Yes, if he loses, he will blame everyone but himself, but that's not the point. It is rather that he'll have no regrets for what he personally did. He won't look back and say "I should have followed so-and-so's advice."

And now for the possible game-changing reason Mr. Trump might eventually emerge as a hero from all this. I got it from Jimmy Kimmel, who said on the October 10 Bill Simmons podcast that he thinks Donald Trump's endgame is Trump TV, and that he'll do very well with it.

I haven't followed up, but saw there was speculation in mainstream publications over the summer about a Trump News Channel. And as early as last spring, another Bill Simmons guest speculated that Mr. Trump entered the GOP primaries in order to build his brand. Expecting to do well in the primaries but eventually lose, he would call the system "rigged" and a lot of his followers would believe him. But even he didn't expect to get this far. Now he has an even bigger brand.

I wouldn't be surprised if this is true. Since you can make a mint with the attention of 1% of  America's tv-viewing public, it could succeed and make him more money than anything else he's done.

That might have been the goal all along, and that he used the Republican Party to further his own interests with no regard for what would happen to it. If you think that's unethical, consider that it's not his fault he made it this far.
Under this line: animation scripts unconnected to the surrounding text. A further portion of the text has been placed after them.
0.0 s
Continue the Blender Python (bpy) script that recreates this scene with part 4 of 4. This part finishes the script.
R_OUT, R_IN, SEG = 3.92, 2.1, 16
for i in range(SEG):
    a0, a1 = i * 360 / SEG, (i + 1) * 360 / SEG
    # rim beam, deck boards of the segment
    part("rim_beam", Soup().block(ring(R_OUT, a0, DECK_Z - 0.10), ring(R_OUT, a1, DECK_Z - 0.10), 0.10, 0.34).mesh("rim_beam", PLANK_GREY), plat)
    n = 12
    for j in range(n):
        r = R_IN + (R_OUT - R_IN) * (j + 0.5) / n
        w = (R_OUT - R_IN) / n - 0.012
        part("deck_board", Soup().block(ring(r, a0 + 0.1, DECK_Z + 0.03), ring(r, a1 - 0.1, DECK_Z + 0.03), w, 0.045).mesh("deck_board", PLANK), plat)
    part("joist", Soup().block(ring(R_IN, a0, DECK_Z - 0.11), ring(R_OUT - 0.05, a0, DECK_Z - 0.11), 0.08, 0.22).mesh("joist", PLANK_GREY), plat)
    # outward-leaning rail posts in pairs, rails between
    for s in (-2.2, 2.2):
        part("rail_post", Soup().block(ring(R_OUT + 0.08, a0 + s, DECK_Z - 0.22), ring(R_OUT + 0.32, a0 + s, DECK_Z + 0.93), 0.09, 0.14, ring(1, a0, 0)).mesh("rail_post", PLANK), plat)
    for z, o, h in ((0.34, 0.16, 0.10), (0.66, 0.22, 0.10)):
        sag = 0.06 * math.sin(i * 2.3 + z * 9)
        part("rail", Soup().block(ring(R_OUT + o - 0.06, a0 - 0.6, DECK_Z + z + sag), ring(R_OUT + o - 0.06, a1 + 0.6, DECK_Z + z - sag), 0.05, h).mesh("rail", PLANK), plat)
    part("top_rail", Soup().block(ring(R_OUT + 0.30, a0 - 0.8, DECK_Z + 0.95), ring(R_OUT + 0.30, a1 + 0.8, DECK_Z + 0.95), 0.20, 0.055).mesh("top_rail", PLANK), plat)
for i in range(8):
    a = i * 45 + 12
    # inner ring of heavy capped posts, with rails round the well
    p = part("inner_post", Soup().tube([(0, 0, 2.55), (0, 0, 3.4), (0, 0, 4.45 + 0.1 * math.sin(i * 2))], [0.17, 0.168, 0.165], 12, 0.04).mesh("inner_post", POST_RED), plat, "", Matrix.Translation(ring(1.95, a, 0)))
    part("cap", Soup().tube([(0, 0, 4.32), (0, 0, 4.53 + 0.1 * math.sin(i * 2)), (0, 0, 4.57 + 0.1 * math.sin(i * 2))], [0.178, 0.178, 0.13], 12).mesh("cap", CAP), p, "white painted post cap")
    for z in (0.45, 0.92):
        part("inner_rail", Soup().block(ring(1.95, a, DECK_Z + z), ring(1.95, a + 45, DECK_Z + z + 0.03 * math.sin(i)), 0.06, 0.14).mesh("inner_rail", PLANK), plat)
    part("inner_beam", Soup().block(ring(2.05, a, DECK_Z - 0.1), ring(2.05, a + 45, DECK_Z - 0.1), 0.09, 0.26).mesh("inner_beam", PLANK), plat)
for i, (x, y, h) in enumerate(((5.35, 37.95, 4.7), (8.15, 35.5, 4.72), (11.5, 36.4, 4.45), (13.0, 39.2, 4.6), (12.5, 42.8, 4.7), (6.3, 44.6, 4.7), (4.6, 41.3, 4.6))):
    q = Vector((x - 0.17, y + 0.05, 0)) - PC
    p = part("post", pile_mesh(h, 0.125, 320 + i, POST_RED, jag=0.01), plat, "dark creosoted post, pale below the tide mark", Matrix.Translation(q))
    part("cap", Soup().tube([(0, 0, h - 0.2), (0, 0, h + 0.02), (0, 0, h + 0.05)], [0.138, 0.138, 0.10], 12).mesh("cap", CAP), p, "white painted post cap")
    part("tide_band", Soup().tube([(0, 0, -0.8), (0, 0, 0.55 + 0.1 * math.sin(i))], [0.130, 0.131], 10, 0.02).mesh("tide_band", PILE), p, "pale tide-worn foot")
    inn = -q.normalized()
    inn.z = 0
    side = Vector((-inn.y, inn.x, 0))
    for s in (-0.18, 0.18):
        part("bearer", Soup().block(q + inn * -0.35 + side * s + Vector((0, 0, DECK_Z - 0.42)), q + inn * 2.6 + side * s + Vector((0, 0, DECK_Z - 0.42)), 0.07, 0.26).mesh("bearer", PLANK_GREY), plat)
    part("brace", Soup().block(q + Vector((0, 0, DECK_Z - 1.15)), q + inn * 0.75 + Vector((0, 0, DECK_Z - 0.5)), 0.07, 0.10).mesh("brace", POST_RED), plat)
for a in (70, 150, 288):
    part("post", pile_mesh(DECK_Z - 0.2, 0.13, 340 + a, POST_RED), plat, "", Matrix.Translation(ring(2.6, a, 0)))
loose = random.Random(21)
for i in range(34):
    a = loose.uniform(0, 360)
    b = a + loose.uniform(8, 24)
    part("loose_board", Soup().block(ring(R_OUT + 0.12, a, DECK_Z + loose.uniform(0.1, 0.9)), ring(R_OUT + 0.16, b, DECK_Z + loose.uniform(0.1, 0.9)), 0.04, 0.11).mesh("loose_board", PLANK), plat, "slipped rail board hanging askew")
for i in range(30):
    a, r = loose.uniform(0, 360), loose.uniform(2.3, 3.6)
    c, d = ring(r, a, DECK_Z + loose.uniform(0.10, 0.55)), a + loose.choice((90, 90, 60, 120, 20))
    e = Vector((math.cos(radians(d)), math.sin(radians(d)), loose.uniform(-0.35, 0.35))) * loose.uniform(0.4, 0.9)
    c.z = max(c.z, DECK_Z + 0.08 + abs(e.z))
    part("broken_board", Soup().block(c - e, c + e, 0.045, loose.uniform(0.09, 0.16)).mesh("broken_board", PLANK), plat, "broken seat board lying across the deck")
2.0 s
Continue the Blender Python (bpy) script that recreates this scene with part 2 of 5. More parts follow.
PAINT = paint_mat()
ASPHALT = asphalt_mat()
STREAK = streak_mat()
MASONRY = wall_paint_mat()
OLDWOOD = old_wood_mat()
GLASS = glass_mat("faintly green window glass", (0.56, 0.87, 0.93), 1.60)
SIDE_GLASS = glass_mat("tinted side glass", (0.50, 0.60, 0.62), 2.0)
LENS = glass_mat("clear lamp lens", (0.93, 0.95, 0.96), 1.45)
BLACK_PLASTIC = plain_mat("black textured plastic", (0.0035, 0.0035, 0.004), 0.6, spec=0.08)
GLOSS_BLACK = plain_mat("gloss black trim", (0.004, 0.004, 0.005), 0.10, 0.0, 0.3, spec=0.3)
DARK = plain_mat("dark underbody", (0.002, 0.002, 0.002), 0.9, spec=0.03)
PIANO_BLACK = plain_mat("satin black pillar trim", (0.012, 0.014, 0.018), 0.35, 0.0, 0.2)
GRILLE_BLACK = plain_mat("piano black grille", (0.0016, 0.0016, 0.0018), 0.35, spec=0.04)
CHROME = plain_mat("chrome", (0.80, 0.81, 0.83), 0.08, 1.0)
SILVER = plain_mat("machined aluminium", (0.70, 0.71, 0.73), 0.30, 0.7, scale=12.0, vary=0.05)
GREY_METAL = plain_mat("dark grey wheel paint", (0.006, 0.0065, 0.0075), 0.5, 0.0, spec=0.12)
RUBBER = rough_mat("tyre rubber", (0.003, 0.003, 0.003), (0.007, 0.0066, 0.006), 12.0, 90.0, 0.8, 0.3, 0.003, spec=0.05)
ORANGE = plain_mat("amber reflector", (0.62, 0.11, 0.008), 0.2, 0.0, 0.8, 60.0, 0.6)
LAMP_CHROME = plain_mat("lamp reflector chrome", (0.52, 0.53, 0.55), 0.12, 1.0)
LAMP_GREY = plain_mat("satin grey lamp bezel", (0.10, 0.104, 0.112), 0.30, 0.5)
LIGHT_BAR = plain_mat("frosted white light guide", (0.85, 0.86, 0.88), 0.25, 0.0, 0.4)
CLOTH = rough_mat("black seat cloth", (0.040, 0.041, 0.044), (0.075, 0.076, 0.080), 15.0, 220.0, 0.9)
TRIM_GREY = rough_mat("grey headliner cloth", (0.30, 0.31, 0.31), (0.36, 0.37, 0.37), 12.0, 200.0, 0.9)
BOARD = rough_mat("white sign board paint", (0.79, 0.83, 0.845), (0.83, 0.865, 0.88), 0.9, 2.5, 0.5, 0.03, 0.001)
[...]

The Republicans did this to themselves.

And if we do see a Trump channel next year, and if it's beating Fox News in two years, the entire narrative of this election that we think we are all experiencing will have to be re-told.

It would be the con job of the century, and the "victims" - Trump contributors and voters - will be his audience. I have to admire that.

Alex Jones will tell you all about it... on Trump TV!

1 comment:

  1. I bet you hate to see me coming with my nitpicks, don't you? Here's today's:

    Are you suggesting that George W. Bush was less pro-war than Trump when he was nominated for re-election in 2004?

    The first time he was nominated (and elected), on a platform including "a humbler foreign policy," was in 2000 -- the final year of the last century, rather than part of this century.